There’s even talk of expanding the highly popular “Night Owl” fares now on the Northeast Corridor (five dollars to ride in Coach on a three a.m. departure from New York City!) to other parts of the country. And finally, Amtrak will be able to show you what airlines have been able to show you for years – pricing displayed across multiple days, so that if money is tight you can see what happens if you choose to leave on, say, a Sunday instead of a Monday.

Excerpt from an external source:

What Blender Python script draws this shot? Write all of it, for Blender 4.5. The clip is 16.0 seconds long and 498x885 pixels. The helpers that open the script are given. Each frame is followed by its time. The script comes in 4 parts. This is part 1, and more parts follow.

As is always the case, execution is the key to making a good idea great. A lot of technological pieces will have to come together on the website and in the smartphone app to make sure passengers get a good experience with the new fare rules. I happen to know that many of the technical team members will be working on the back-end IT processes for these changes this weekend. So what that means is that first the tech changes have to happen on the website and be successful (in other words, don't break anything). Then, once everyone knows the back-end changes are working Amtrak will be able to roll out the new pricing structure and the new fare rules will make their debut.

Another caveat many passengers forget: Amtrak doesn't really set the fares on the state-supported services, the states do. The states who are paying for Amtrak to operate their trains can decide what sort of pricing gets adopted. However, Amtrak has spent a lot of time working with the states to get them excited about the new pricing model and most passengers can expect to see benefits from this new model where they travel.

We're eager to see this get done so that our members and the traveling public can enjoy more access to trains as a reasonable travel choice. Keep your fingers crossed this weekend for a pain-free website upgrade!